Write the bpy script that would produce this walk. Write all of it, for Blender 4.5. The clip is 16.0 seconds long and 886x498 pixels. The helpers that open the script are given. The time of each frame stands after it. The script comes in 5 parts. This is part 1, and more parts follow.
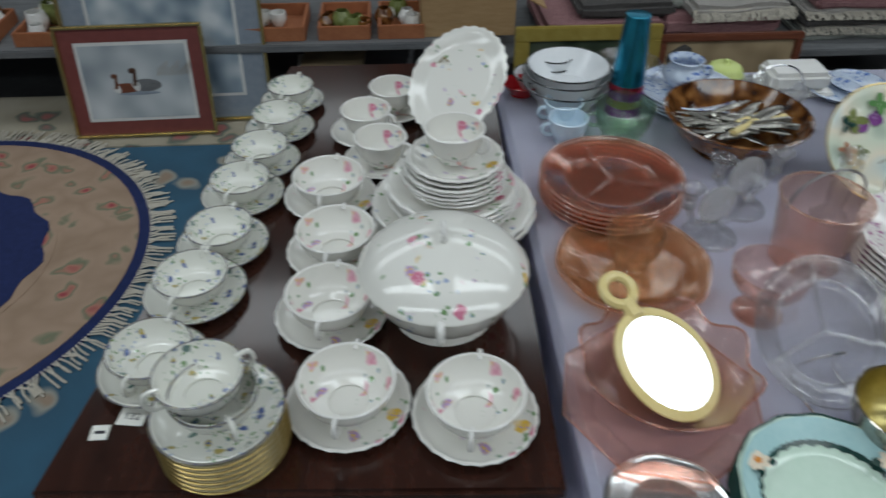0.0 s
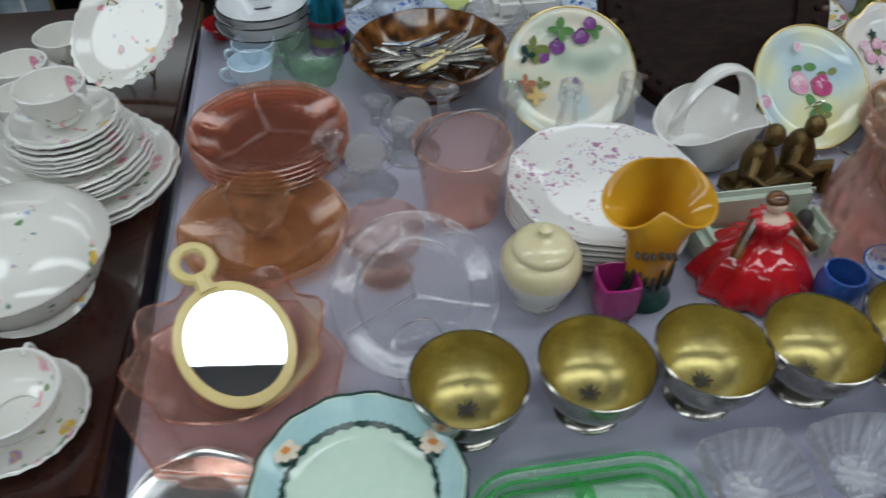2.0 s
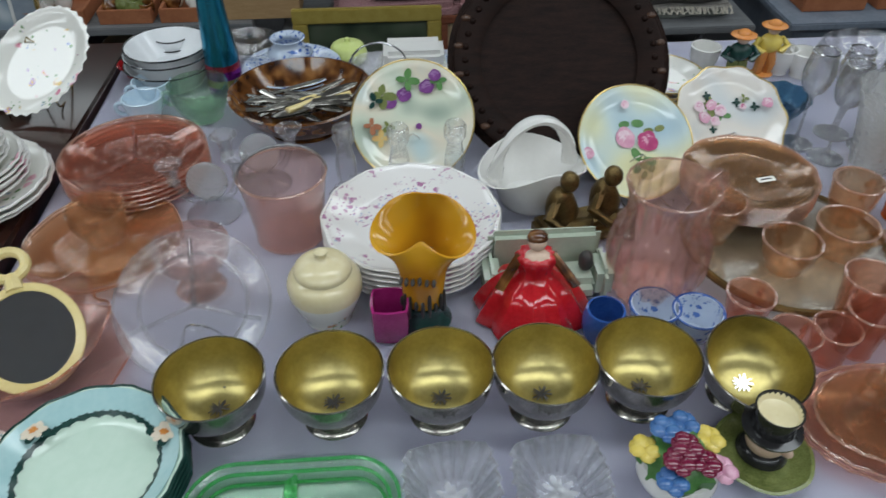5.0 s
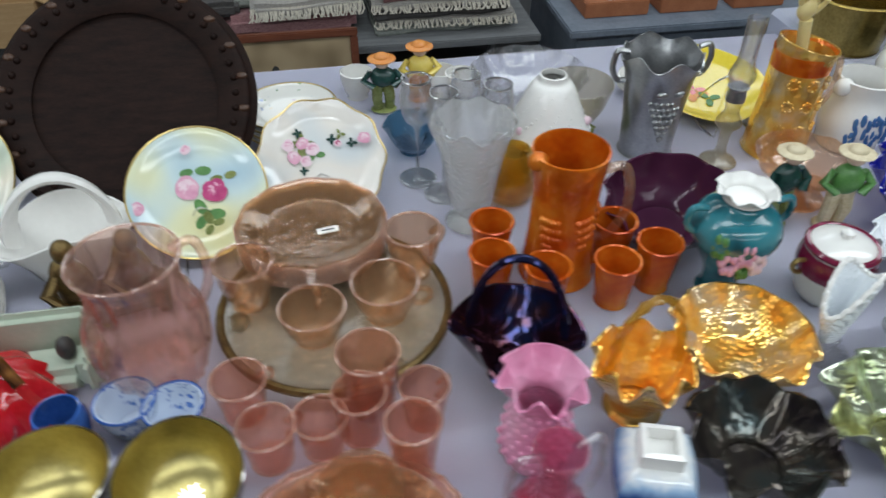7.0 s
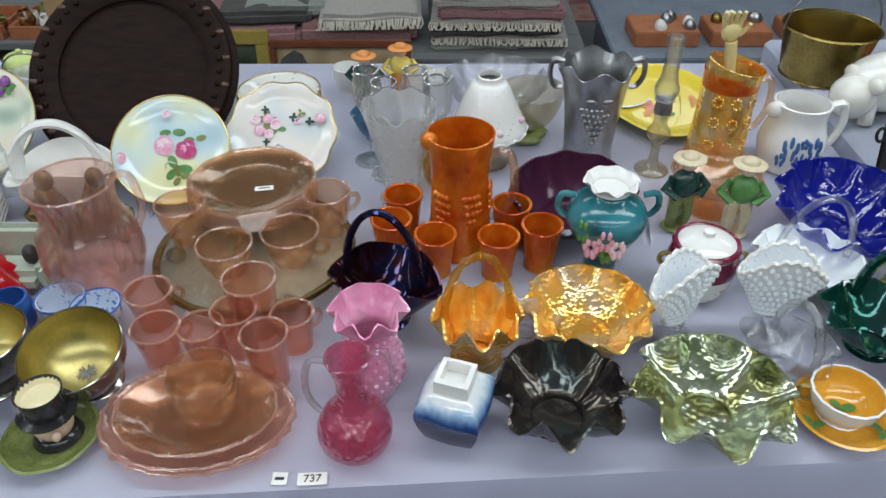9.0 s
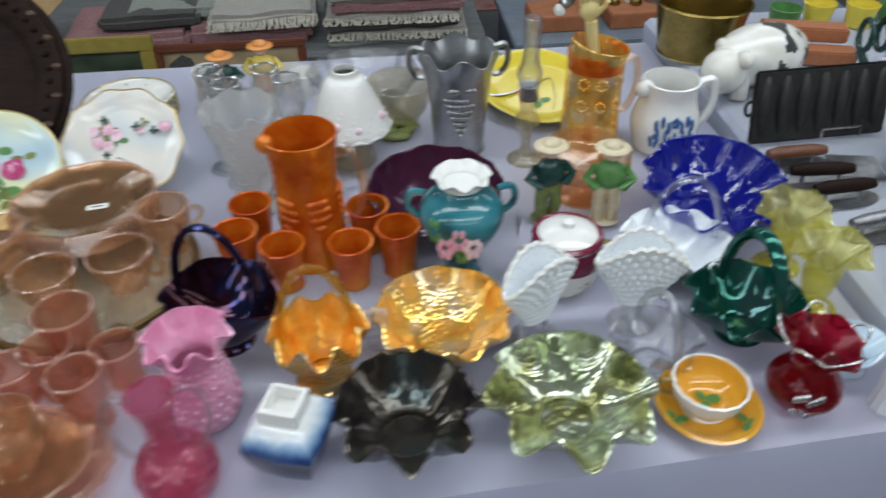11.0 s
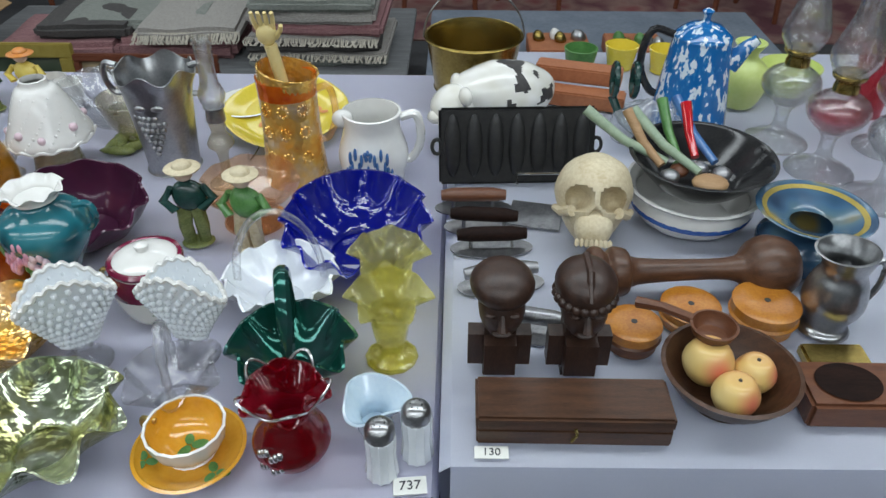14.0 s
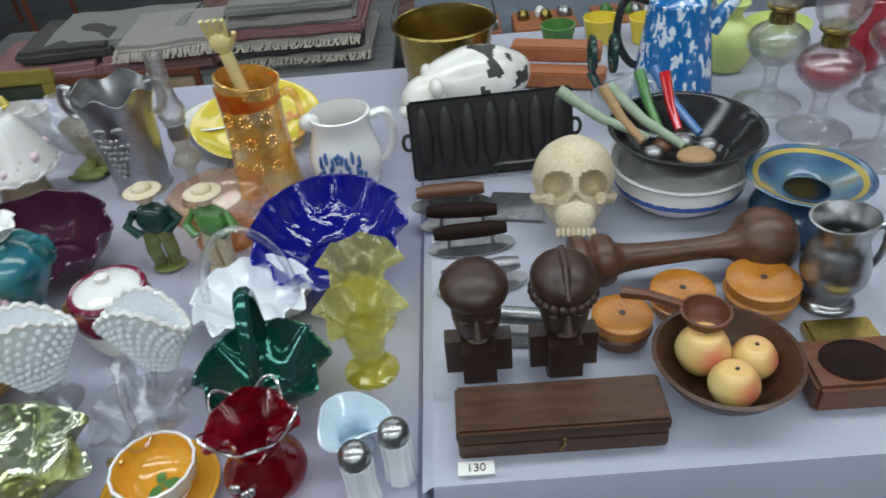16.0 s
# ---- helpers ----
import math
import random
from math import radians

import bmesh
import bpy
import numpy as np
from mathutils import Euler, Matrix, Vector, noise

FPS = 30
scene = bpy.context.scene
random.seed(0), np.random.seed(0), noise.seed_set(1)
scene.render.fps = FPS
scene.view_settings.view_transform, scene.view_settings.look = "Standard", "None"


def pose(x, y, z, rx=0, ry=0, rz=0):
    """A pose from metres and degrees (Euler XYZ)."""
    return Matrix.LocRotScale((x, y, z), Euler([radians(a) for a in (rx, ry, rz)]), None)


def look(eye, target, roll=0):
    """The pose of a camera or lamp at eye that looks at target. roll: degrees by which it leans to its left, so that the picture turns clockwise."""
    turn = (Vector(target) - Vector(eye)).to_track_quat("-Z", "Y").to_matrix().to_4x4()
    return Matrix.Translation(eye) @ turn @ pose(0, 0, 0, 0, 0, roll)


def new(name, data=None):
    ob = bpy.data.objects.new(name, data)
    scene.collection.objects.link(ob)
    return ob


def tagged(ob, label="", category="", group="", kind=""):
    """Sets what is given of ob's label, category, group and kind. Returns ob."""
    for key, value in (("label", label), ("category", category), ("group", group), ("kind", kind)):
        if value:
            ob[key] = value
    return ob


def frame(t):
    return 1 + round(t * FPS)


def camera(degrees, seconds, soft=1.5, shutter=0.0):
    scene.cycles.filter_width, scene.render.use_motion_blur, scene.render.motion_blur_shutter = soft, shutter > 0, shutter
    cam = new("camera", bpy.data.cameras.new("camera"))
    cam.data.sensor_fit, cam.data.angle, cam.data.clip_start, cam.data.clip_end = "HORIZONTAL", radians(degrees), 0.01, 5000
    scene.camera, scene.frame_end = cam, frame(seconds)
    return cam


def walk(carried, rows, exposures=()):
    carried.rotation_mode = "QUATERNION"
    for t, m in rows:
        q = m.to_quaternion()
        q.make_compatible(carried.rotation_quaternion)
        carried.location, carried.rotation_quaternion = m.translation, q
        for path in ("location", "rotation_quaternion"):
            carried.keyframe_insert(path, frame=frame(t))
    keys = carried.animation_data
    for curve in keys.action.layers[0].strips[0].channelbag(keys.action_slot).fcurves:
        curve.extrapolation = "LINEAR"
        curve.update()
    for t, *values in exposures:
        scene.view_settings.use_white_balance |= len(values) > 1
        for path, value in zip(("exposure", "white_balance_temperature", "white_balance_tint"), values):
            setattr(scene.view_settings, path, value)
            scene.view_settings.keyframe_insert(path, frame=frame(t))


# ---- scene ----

-------

_Work to do_
Repeat the listing in full and exactly. Leave any pictures out.

_Solution_
Write the bpy script that would produce this walk. Write all of it, for Blender 4.5. The clip is 16.0 seconds long and 886x498 pixels. The helpers that open the script are given. The time of each frame stands after it. The script comes in 5 parts. This is part 1, and more parts follow.
0.0 s
2.0 s
5.0 s
7.0 s
9.0 s
11.0 s
14.0 s
16.0 s
# ---- helpers ----
import math
import random
from math import radians

import bmesh
import bpy
import numpy as np
from mathutils import Euler, Matrix, Vector, noise

FPS = 30
scene = bpy.context.scene
random.seed(0), np.random.seed(0), noise.seed_set(1)
scene.render.fps = FPS
scene.view_settings.view_transform, scene.view_settings.look = "Standard", "None"


def pose(x, y, z, rx=0, ry=0, rz=0):
    """A pose from metres and degrees (Euler XYZ)."""
    return Matrix.LocRotScale((x, y, z), Euler([radians(a) for a in (rx, ry, rz)]), None)


def look(eye, target, roll=0):
    """The pose of a camera or lamp at eye that looks at target. roll: degrees by which it leans to its left, so that the picture turns clockwise."""
    turn = (Vector(target) - Vector(eye)).to_track_quat("-Z", "Y").to_matrix().to_4x4()
    return Matrix.Translation(eye) @ turn @ pose(0, 0, 0, 0, 0, roll)


def new(name, data=None):
    ob = bpy.data.objects.new(name, data)
    scene.collection.objects.link(ob)
    return ob


def tagged(ob, label="", category="", group="", kind=""):
    """Sets what is given of ob's label, category, group and kind. Returns ob."""
    for key, value in (("label", label), ("category", category), ("group", group), ("kind", kind)):
        if value:
            ob[key] = value
    return ob


def frame(t):
    return 1 + round(t * FPS)


def camera(degrees, seconds, soft=1.5, shutter=0.0):
    scene.cycles.filter_width, scene.render.use_motion_blur, scene.render.motion_blur_shutter = soft, shutter > 0, shutter
    cam = new("camera", bpy.data.cameras.new("camera"))
    cam.data.sensor_fit, cam.data.angle, cam.data.clip_start, cam.data.clip_end = "HORIZONTAL", radians(degrees), 0.01, 5000
    scene.camera, scene.frame_end = cam, frame(seconds)
    return cam


def walk(carried, rows, exposures=()):
    carried.rotation_mode = "QUATERNION"
    for t, m in rows:
        q = m.to_quaternion()
        q.make_compatible(carried.rotation_quaternion)
        carried.location, carried.rotation_quaternion = m.translation, q
        for path in ("location", "rotation_quaternion"):
            carried.keyframe_insert(path, frame=frame(t))
    keys = carried.animation_data
    for curve in keys.action.layers[0].strips[0].channelbag(keys.action_slot).fcurves:
        curve.extrapolation = "LINEAR"
        curve.update()
    for t, *values in exposures:
        scene.view_settings.use_white_balance |= len(values) > 1
        for path, value in zip(("exposure", "white_balance_temperature", "white_balance_tint"), values):
            setattr(scene.view_settings, path, value)
            scene.view_settings.keyframe_insert(path, frame=frame(t))


# ---- scene ----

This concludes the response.